* **GIVEN EXERCISE**
Give again only the lines beginning with the one that contains "return Matrix.LocRotScale((x, y, z), Euler([radians(a)" and ending with the one that contains "keys = carried.animation_data"; include both of those lines.

* **DATASET CONTENT**
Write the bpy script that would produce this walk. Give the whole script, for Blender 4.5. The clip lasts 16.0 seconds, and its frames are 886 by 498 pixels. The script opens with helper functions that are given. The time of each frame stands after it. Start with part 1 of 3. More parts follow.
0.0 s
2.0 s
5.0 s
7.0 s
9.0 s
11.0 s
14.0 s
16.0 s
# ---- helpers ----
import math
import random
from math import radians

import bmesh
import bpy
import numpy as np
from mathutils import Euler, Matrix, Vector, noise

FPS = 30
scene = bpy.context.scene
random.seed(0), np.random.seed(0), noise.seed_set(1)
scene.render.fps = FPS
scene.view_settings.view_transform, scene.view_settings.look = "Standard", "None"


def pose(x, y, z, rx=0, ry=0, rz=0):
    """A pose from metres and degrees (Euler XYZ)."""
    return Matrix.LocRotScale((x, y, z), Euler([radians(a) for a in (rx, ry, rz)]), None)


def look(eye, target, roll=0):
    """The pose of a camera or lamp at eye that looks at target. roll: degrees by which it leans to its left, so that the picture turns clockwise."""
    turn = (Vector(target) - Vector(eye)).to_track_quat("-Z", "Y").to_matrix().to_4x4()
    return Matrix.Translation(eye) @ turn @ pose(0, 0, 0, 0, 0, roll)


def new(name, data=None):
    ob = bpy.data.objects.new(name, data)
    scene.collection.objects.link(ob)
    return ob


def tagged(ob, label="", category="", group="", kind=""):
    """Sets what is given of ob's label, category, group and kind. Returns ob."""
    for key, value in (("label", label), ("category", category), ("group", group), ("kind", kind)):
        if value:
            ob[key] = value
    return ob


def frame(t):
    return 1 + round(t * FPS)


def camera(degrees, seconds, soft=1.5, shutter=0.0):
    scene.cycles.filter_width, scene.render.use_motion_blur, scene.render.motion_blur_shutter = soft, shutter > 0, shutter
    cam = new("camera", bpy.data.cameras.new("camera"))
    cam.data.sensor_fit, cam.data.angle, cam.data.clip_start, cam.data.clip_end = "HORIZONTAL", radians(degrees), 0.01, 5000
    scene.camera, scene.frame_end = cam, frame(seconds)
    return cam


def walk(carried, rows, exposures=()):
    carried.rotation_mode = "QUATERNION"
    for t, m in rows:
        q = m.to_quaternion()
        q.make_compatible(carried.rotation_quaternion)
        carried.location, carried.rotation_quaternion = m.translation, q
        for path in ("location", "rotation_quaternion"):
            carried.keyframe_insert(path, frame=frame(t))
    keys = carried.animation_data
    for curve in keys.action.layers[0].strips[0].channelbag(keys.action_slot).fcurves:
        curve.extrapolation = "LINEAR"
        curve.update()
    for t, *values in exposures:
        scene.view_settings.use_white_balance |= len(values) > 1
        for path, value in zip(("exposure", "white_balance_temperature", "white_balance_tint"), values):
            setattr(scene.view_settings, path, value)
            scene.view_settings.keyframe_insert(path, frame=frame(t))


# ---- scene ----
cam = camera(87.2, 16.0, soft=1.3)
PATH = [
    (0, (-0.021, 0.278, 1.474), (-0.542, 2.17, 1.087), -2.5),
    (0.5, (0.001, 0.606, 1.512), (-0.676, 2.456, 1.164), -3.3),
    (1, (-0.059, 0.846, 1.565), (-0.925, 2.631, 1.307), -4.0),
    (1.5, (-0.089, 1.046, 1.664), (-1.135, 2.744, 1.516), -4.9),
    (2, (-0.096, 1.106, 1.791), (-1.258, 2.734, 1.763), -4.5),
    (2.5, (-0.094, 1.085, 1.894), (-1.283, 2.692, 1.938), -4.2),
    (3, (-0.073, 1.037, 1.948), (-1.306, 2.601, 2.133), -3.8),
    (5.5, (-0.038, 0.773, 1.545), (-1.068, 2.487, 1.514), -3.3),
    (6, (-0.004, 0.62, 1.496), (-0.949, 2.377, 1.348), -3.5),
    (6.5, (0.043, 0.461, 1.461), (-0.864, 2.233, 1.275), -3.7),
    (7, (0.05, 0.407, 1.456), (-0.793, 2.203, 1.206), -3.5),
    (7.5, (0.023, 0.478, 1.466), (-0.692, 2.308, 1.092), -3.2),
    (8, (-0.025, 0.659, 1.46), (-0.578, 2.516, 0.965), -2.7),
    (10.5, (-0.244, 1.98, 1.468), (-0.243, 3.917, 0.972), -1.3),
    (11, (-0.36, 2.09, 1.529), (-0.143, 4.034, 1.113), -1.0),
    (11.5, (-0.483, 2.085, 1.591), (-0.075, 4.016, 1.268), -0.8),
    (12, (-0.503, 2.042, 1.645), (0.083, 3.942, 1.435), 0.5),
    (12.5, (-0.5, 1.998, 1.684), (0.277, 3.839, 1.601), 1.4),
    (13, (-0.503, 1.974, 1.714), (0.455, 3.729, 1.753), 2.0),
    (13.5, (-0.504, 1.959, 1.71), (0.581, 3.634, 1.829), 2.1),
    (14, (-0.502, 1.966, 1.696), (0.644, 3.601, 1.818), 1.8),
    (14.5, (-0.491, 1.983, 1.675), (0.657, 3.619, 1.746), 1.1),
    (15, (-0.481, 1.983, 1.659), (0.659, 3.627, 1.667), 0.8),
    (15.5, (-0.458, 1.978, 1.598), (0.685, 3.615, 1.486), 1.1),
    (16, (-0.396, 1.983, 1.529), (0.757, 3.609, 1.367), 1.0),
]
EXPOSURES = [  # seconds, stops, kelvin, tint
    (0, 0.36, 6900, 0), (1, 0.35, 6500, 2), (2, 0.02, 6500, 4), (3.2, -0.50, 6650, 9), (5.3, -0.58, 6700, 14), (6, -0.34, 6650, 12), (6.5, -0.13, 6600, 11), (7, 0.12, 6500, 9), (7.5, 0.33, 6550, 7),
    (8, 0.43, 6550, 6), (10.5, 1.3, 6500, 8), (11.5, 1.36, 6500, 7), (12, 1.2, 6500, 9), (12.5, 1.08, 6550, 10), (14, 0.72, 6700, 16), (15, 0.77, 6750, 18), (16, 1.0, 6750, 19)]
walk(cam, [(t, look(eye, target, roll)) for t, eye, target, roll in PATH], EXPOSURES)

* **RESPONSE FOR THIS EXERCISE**
    return Matrix.LocRotScale((x, y, z), Euler([radians(a) for a in (rx, ry, rz)]), None)


def look(eye, target, roll=0):
    """The pose of a camera or lamp at eye that looks at target. roll: degrees by which it leans to its left, so that the picture turns clockwise."""
    turn = (Vector(target) - Vector(eye)).to_track_quat("-Z", "Y").to_matrix().to_4x4()
    return Matrix.Translation(eye) @ turn @ pose(0, 0, 0, 0, 0, roll)


def new(name, data=None):
    ob = bpy.data.objects.new(name, data)
    scene.collection.objects.link(ob)
    return ob


def tagged(ob, label="", category="", group="", kind=""):
    """Sets what is given of ob's label, category, group and kind. Returns ob."""
    for key, value in (("label", label), ("category", category), ("group", group), ("kind", kind)):
        if value:
            ob[key] = value
    return ob


def frame(t):
    return 1 + round(t * FPS)


def camera(degrees, seconds, soft=1.5, shutter=0.0):
    scene.cycles.filter_width, scene.render.use_motion_blur, scene.render.motion_blur_shutter = soft, shutter > 0, shutter
    cam = new("camera", bpy.data.cameras.new("camera"))
    cam.data.sensor_fit, cam.data.angle, cam.data.clip_start, cam.data.clip_end = "HORIZONTAL", radians(degrees), 0.01, 5000
    scene.camera, scene.frame_end = cam, frame(seconds)
    return cam


def walk(carried, rows, exposures=()):
    carried.rotation_mode = "QUATERNION"
    for t, m in rows:
        q = m.to_quaternion()
        q.make_compatible(carried.rotation_quaternion)
        carried.location, carried.rotation_quaternion = m.translation, q
        for path in ("location", "rotation_quaternion"):
            carried.keyframe_insert(path, frame=frame(t))
    keys = carried.animation_data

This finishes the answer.